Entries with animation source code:
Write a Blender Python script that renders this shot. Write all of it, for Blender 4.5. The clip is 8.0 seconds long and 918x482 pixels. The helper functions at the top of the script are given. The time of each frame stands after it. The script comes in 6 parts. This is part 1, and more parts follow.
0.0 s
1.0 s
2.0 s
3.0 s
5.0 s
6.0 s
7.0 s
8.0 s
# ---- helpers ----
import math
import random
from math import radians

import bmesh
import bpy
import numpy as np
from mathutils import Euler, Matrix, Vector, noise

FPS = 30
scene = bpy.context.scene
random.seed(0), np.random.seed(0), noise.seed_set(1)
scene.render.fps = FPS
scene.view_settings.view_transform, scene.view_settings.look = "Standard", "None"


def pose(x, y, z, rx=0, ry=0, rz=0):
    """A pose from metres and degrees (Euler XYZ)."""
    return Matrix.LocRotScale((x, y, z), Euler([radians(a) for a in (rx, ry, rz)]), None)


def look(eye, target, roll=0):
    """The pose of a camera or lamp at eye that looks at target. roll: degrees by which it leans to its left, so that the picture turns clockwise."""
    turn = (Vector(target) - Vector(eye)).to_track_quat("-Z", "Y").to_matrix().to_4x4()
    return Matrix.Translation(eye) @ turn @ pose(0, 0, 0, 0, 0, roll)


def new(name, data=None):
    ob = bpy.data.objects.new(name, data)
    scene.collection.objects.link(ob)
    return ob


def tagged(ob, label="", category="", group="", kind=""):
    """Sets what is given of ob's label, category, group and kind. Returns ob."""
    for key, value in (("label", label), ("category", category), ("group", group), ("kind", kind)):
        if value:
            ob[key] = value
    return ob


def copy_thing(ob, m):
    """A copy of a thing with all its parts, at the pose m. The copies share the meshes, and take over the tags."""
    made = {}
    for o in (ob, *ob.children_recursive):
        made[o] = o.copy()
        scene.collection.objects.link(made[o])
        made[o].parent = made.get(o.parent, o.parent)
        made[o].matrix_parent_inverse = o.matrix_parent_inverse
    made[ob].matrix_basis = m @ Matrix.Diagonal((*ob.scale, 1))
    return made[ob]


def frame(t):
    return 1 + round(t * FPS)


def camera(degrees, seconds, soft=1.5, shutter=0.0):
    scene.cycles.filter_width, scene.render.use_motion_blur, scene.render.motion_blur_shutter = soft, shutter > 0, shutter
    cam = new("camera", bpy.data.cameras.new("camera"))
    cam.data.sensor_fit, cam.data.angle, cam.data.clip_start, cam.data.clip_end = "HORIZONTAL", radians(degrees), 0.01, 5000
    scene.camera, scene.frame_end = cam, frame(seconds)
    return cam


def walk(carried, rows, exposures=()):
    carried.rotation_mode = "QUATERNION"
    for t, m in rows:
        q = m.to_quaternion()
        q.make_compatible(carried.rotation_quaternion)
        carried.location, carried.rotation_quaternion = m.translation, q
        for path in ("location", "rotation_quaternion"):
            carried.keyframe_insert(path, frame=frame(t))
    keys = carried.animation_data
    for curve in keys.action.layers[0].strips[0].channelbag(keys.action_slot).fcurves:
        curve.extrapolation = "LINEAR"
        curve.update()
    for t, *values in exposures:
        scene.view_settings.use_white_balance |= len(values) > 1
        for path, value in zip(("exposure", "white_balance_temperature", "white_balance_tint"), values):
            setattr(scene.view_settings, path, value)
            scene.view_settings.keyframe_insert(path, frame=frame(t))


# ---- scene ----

...

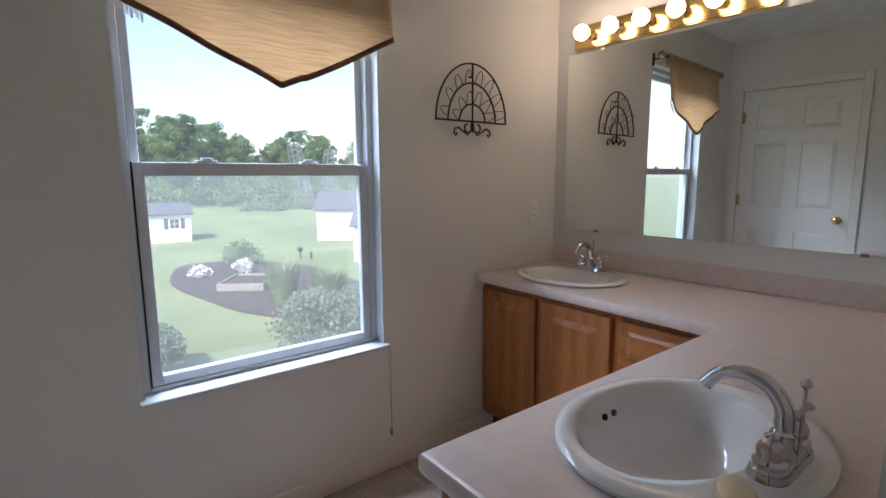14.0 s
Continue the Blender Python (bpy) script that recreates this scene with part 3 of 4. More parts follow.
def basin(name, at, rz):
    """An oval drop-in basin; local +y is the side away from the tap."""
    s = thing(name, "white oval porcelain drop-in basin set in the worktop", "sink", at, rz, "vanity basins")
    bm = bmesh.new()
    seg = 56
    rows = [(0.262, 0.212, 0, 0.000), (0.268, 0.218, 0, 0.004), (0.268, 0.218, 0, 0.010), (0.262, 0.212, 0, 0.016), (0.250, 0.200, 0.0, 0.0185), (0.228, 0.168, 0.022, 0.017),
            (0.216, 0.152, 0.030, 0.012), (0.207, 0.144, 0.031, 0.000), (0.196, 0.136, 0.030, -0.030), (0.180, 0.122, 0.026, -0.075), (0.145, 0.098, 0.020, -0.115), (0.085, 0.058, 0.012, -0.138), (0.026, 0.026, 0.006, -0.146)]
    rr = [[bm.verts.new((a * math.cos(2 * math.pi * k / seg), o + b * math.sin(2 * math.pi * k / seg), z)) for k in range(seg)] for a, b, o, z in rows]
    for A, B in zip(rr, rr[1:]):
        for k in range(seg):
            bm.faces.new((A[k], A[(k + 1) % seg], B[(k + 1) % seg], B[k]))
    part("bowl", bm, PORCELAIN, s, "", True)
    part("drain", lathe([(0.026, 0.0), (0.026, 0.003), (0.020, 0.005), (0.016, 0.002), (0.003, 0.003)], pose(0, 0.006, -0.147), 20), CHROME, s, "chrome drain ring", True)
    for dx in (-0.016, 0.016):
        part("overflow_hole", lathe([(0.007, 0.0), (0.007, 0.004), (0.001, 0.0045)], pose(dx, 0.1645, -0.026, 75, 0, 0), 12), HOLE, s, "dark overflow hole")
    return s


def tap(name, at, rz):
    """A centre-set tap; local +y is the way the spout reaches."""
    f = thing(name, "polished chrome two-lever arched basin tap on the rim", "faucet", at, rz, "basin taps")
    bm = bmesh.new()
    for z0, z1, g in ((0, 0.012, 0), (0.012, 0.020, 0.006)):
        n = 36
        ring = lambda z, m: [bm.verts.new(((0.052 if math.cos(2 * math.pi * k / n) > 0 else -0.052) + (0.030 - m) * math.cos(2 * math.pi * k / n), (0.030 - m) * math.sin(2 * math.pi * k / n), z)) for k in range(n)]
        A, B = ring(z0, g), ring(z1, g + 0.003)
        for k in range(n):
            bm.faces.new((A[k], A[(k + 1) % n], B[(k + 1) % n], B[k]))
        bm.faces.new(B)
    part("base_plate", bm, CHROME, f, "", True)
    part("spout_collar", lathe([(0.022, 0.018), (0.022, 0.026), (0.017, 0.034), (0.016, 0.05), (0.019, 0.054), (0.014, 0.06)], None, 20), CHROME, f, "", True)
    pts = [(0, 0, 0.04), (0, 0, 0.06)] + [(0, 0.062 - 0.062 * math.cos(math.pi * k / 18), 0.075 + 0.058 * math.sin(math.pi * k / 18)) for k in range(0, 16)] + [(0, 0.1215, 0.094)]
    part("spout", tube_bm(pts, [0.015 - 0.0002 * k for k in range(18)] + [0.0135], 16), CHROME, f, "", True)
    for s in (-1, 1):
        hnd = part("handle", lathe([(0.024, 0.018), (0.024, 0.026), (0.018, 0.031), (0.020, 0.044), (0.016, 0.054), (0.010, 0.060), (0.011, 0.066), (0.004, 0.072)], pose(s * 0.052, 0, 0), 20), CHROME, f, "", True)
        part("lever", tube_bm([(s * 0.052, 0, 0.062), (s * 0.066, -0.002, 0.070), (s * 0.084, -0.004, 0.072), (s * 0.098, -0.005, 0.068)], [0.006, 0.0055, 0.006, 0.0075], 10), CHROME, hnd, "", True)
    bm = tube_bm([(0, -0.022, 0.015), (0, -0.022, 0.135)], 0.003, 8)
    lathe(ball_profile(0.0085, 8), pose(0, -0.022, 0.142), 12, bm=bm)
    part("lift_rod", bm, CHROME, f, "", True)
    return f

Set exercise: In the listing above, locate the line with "setattr(scene.view_settings, path, value)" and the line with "# ---- scene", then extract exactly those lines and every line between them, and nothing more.

The reply:
            setattr(scene.view_settings, path, value)
            scene.view_settings.keyframe_insert(path, frame=frame(t))


# ---- scene ----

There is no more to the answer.